SOURCE EXCERPT
+===+

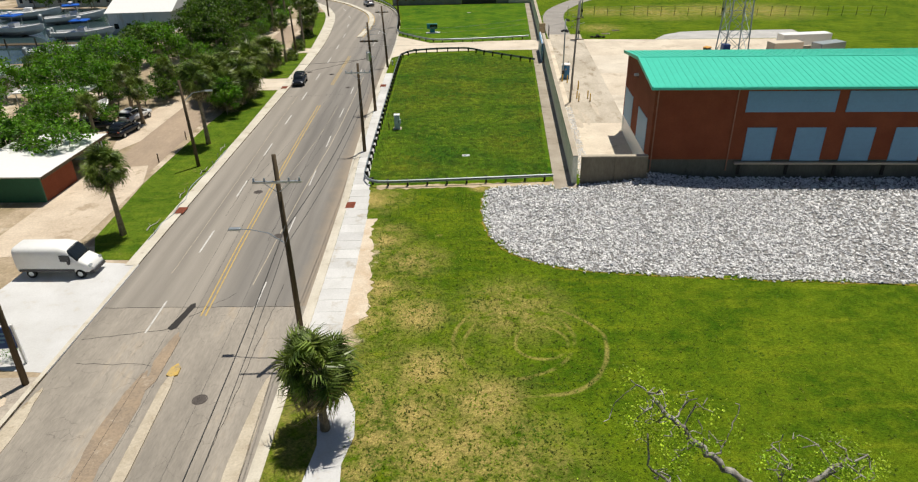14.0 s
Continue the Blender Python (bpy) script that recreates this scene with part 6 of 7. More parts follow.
def loft(stations, n_side=10, power=3.2):
    """A rounded body through stations of (x, half width, low z, high z)."""
    bm = bmesh.new()
    rings = []
    for x, w, z0, z1 in stations:
        ring = []
        for k in range(n_side * 2):
            a = math.pi * (k + 0.5) / n_side
            c, s = math.cos(a), math.sin(a)
            ring.append(bm.verts.new((x, w * math.copysign(abs(c) ** (2 / power), c), (z0 + z1) / 2 + (z1 - z0) / 2 * math.copysign(abs(s) ** (2 / power), s))))
        rings.append(ring)
    n = n_side * 2
    for a, b in zip(rings, rings[1:]):
        for k in range(n):
            bm.faces.new((a[k], a[(k + 1) % n], b[(k + 1) % n], b[k]))
    bm.faces.new(rings[0])
    bm.faces.new(rings[-1][::-1])
    bmesh.ops.recalc_face_normals(bm, faces=bm.faces)
    return bm


def wheel(t, x, y, r=0.34, w=0.22):
    ty = part("wheel", lathe([(r * 0.55, -w / 2), (r * 0.95, -w / 2), (r, -w / 3), (r, w / 3), (r * 0.95, w / 2), (r * 0.55, w / 2)], 18), "rubber", t)
    ty.matrix_basis = pose(x, y, r, 90)
    part("rim", lathe([(r * 0.54, -w / 2 - 0.005), (r * 0.3, -w / 2 + 0.03), (r * 0.3, w / 2 - 0.03), (r * 0.54, w / 2 + 0.005)], 14), "galvanised", ty)


def car(m, paint, label, group=""):
    """A five-door car, nose along +x."""
    t = thing("car", label, "car", m, group)
    part("body", loft([(-2.28, 0.72, 0.42, 0.82), (-2.2, 0.86, 0.3, 1.0), (-1.4, 0.93, 0.24, 1.06), (0, 0.93, 0.24, 1.04), (1.1, 0.92, 0.24, 0.98), (1.9, 0.86, 0.28, 0.88), (2.25, 0.7, 0.38, 0.72)]), paint, t, smooth=True)
    cab = part("cabin", loft([(-2.1, 0.72, 0.9, 1.08), (-1.75, 0.76, 0.95, 1.5), (-0.6, 0.76, 0.95, 1.63), (0.35, 0.74, 0.95, 1.58), (1.15, 0.7, 0.88, 1.02)]), "glass_dark", t, smooth=True)
    part("roof_panel", loft([(-1.72, 0.66, 1.47, 1.55), (-0.6, 0.68, 1.58, 1.67), (0.3, 0.66, 1.53, 1.62)], 8), paint, cab, smooth=True)
    for s in (-1, 1):
        part("pillar", tube([(-1.1, s * 0.8, 1.0), (-1.2, s * 0.7, 1.56)], 0.045, 6), paint, cab)
        part("pillar", tube([(0.95, s * 0.74, 0.98), (0.3, s * 0.68, 1.57)], 0.035, 6), paint, cab)
        part("headlight", box(2.0, 2.2, s * 0.62 - 0.15, s * 0.62 + 0.15, 0.62, 0.76, 0.03), "white_paint", t)
        part("tail_light", box(-2.27, -2.12, s * 0.7 - 0.13, s * 0.7 + 0.13, 0.8, 0.95, 0.03), "rust_iron", t)
        part("mirror", box(0.75, 0.95, s * 0.98 - 0.1, s * 0.98 + 0.1, 1.0, 1.14, 0.03), paint, t)
        for x in (-1.4, 1.38):
            wheel(t, x, s * 0.82)
    part("bumper", box(-2.33, -2.2, -0.72, 0.72, 0.4, 0.58, 0.04), "dark_metal", t)
    return t


suv = thing("car", "white sport utility car with a dark glass roof", "car", pose(-22.9, 223.6, 0.0, 0, 0, 112))
part("body", loft([(-2.32, 0.78, 0.45, 0.95), (-2.25, 0.9, 0.34, 1.08), (-1.4, 0.95, 0.28, 1.12), (0, 0.95, 0.28, 1.1), (1.1, 0.94, 0.28, 1.06), (1.9, 0.9, 0.32, 0.98), (2.2, 0.82, 0.36, 0.9), (2.32, 0.66, 0.42, 0.78)], 12), "silver_paint", suv, smooth=True)
cab = part("cabin", loft([(-2.2, 0.74, 0.95, 1.12), (-1.9, 0.79, 1.0, 1.58), (-0.6, 0.79, 1.0, 1.68), (0.4, 0.77, 1.0, 1.62), (1.25, 0.73, 0.95, 1.08)], 12), "glass_dark", suv, smooth=True)
part("roof_spoiler", loft([(-2.02, 0.7, 1.53, 1.6), (-1.75, 0.73, 1.56, 1.665), (-1.35, 0.73, 1.6, 1.69)], 10), "silver_paint", cab, smooth=True)
part("glass_roof", loft([(-1.34, 0.62, 1.6, 1.685), (-0.6, 0.63, 1.62, 1.715), (0.3, 0.6, 1.58, 1.655)], 10), "glass_dark", cab, "black panoramic glass roof", True)
for s in (-1, 1):
    part("roof_rail", tube([(-1.8, s * 0.7, 1.6), (-0.6, s * 0.7, 1.7), (0.35, s * 0.67, 1.63), (1.1, s * 0.74, 1.12)], 0.05, 6), "silver_paint", cab)
    part("pillar", tube([(-1.35, s * 0.84, 1.08), (-1.75, s * 0.74, 1.58)], 0.07, 6), "silver_paint", cab)
    part("pillar", tube([(-0.35, s * 0.84, 1.06), (-0.4, s * 0.76, 1.62)], 0.03, 6), "black_paint", cab)
    part("sill", box(-1.0, 1.0, s * 0.93 - 0.04, s * 0.93 + 0.04, 0.26, 0.42, 0.02), "dark_metal", suv)
    part("headlight", box(2.05, 2.27, s * 0.66 - 0.16, s * 0.66 + 0.16, 0.72, 0.84, 0.03), "white_paint", suv)
    part("tail_light", box(-2.33, -2.16, s * 0.68 - 0.2, s * 0.68 + 0.2, 0.94, 1.04, 0.02), "rust_iron", suv)
    part("mirror", box(0.8, 1.0, s * 1.02 - 0.1, s * 1.02 + 0.1, 1.06, 1.2, 0.03), "black_paint", suv)
    for x in (-1.42, 1.4):
        wheel(suv, x, s * 0.84)
part("bumper", box(-2.4, -2.25, -0.8, 0.8, 0.36, 0.62, 0.05), "dark_metal", suv)
dark_car = car(pose(-24.7, 146.8, 0.0, 0, 0, -87), "black_paint", "dark blue-black car driving beside the kerb")
for i, (x, y, a) in enumerate(((-27, 249, 20), (-20, 248.5, 80), (-14, 250.5, 95), (-8.5, 250, 88), (1.5, 249.4, 92), (22, 255, 90), (38, 256, 92))):
    o = copy_thing(dark_car if i % 3 else suv, pose(x, y, 0.12, 0, 0, a))
    tagged(o, "distant parked car beside the park", group="parked cars")
for i, (x, y, a) in enumerate(((-41.5, 124, 80), (-42.5, 129.5, 75), (-46.0, 126.0, 20), (-44.0, 109.5, 170))):
    o = copy_thing(suv if i % 2 else dark_car, pose(x, y, 0.1, 0, 0, a))
    tagged(o, "car parked among the trees by the dirt lane", group="parked cars")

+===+

Transcribe the full listing character for character. Pictures are excluded.

SOLUTION TO THIS EXERCISE
14.0 s
Continue the Blender Python (bpy) script that recreates this scene with part 6 of 7. More parts follow.
def loft(stations, n_side=10, power=3.2):
    """A rounded body through stations of (x, half width, low z, high z)."""
    bm = bmesh.new()
    rings = []
    for x, w, z0, z1 in stations:
        ring = []
        for k in range(n_side * 2):
            a = math.pi * (k + 0.5) / n_side
            c, s = math.cos(a), math.sin(a)
            ring.append(bm.verts.new((x, w * math.copysign(abs(c) ** (2 / power), c), (z0 + z1) / 2 + (z1 - z0) / 2 * math.copysign(abs(s) ** (2 / power), s))))
        rings.append(ring)
    n = n_side * 2
    for a, b in zip(rings, rings[1:]):
        for k in range(n):
            bm.faces.new((a[k], a[(k + 1) % n], b[(k + 1) % n], b[k]))
    bm.faces.new(rings[0])
    bm.faces.new(rings[-1][::-1])
    bmesh.ops.recalc_face_normals(bm, faces=bm.faces)
    return bm


def wheel(t, x, y, r=0.34, w=0.22):
    ty = part("wheel", lathe([(r * 0.55, -w / 2), (r * 0.95, -w / 2), (r, -w / 3), (r, w / 3), (r * 0.95, w / 2), (r * 0.55, w / 2)], 18), "rubber", t)
    ty.matrix_basis = pose(x, y, r, 90)
    part("rim", lathe([(r * 0.54, -w / 2 - 0.005), (r * 0.3, -w / 2 + 0.03), (r * 0.3, w / 2 - 0.03), (r * 0.54, w / 2 + 0.005)], 14), "galvanised", ty)


def car(m, paint, label, group=""):
    """A five-door car, nose along +x."""
    t = thing("car", label, "car", m, group)
    part("body", loft([(-2.28, 0.72, 0.42, 0.82), (-2.2, 0.86, 0.3, 1.0), (-1.4, 0.93, 0.24, 1.06), (0, 0.93, 0.24, 1.04), (1.1, 0.92, 0.24, 0.98), (1.9, 0.86, 0.28, 0.88), (2.25, 0.7, 0.38, 0.72)]), paint, t, smooth=True)
    cab = part("cabin", loft([(-2.1, 0.72, 0.9, 1.08), (-1.75, 0.76, 0.95, 1.5), (-0.6, 0.76, 0.95, 1.63), (0.35, 0.74, 0.95, 1.58), (1.15, 0.7, 0.88, 1.02)]), "glass_dark", t, smooth=True)
    part("roof_panel", loft([(-1.72, 0.66, 1.47, 1.55), (-0.6, 0.68, 1.58, 1.67), (0.3, 0.66, 1.53, 1.62)], 8), paint, cab, smooth=True)
    for s in (-1, 1):
        part("pillar", tube([(-1.1, s * 0.8, 1.0), (-1.2, s * 0.7, 1.56)], 0.045, 6), paint, cab)
        part("pillar", tube([(0.95, s * 0.74, 0.98), (0.3, s * 0.68, 1.57)], 0.035, 6), paint, cab)
        part("headlight", box(2.0, 2.2, s * 0.62 - 0.15, s * 0.62 + 0.15, 0.62, 0.76, 0.03), "white_paint", t)
        part("tail_light", box(-2.27, -2.12, s * 0.7 - 0.13, s * 0.7 + 0.13, 0.8, 0.95, 0.03), "rust_iron", t)
        part("mirror", box(0.75, 0.95, s * 0.98 - 0.1, s * 0.98 + 0.1, 1.0, 1.14, 0.03), paint, t)
        for x in (-1.4, 1.38):
            wheel(t, x, s * 0.82)
    part("bumper", box(-2.33, -2.2, -0.72, 0.72, 0.4, 0.58, 0.04), "dark_metal", t)
    return t


suv = thing("car", "white sport utility car with a dark glass roof", "car", pose(-22.9, 223.6, 0.0, 0, 0, 112))
part("body", loft([(-2.32, 0.78, 0.45, 0.95), (-2.25, 0.9, 0.34, 1.08), (-1.4, 0.95, 0.28, 1.12), (0, 0.95, 0.28, 1.1), (1.1, 0.94, 0.28, 1.06), (1.9, 0.9, 0.32, 0.98), (2.2, 0.82, 0.36, 0.9), (2.32, 0.66, 0.42, 0.78)], 12), "silver_paint", suv, smooth=True)
cab = part("cabin", loft([(-2.2, 0.74, 0.95, 1.12), (-1.9, 0.79, 1.0, 1.58), (-0.6, 0.79, 1.0, 1.68), (0.4, 0.77, 1.0, 1.62), (1.25, 0.73, 0.95, 1.08)], 12), "glass_dark", suv, smooth=True)
part("roof_spoiler", loft([(-2.02, 0.7, 1.53, 1.6), (-1.75, 0.73, 1.56, 1.665), (-1.35, 0.73, 1.6, 1.69)], 10), "silver_paint", cab, smooth=True)
part("glass_roof", loft([(-1.34, 0.62, 1.6, 1.685), (-0.6, 0.63, 1.62, 1.715), (0.3, 0.6, 1.58, 1.655)], 10), "glass_dark", cab, "black panoramic glass roof", True)
for s in (-1, 1):
    part("roof_rail", tube([(-1.8, s * 0.7, 1.6), (-0.6, s * 0.7, 1.7), (0.35, s * 0.67, 1.63), (1.1, s * 0.74, 1.12)], 0.05, 6), "silver_paint", cab)
    part("pillar", tube([(-1.35, s * 0.84, 1.08), (-1.75, s * 0.74, 1.58)], 0.07, 6), "silver_paint", cab)
    part("pillar", tube([(-0.35, s * 0.84, 1.06), (-0.4, s * 0.76, 1.62)], 0.03, 6), "black_paint", cab)
    part("sill", box(-1.0, 1.0, s * 0.93 - 0.04, s * 0.93 + 0.04, 0.26, 0.42, 0.02), "dark_metal", suv)
    part("headlight", box(2.05, 2.27, s * 0.66 - 0.16, s * 0.66 + 0.16, 0.72, 0.84, 0.03), "white_paint", suv)
    part("tail_light", box(-2.33, -2.16, s * 0.68 - 0.2, s * 0.68 + 0.2, 0.94, 1.04, 0.02), "rust_iron", suv)
    part("mirror", box(0.8, 1.0, s * 1.02 - 0.1, s * 1.02 + 0.1, 1.06, 1.2, 0.03), "black_paint", suv)
    for x in (-1.42, 1.4):
        wheel(suv, x, s * 0.84)
part("bumper", box(-2.4, -2.25, -0.8, 0.8, 0.36, 0.62, 0.05), "dark_metal", suv)
dark_car = car(pose(-24.7, 146.8, 0.0, 0, 0, -87), "black_paint", "dark blue-black car driving beside the kerb")
for i, (x, y, a) in enumerate(((-27, 249, 20), (-20, 248.5, 80), (-14, 250.5, 95), (-8.5, 250, 88), (1.5, 249.4, 92), (22, 255, 90), (38, 256, 92))):
    o = copy_thing(dark_car if i % 3 else suv, pose(x, y, 0.12, 0, 0, a))
    tagged(o, "distant parked car beside the park", group="parked cars")
for i, (x, y, a) in enumerate(((-41.5, 124, 80), (-42.5, 129.5, 75), (-46.0, 126.0, 20), (-44.0, 109.5, 170))):
    o = copy_thing(suv if i % 2 else dark_car, pose(x, y, 0.1, 0, 0, a))
    tagged(o, "car parked among the trees by the dirt lane", group="parked cars")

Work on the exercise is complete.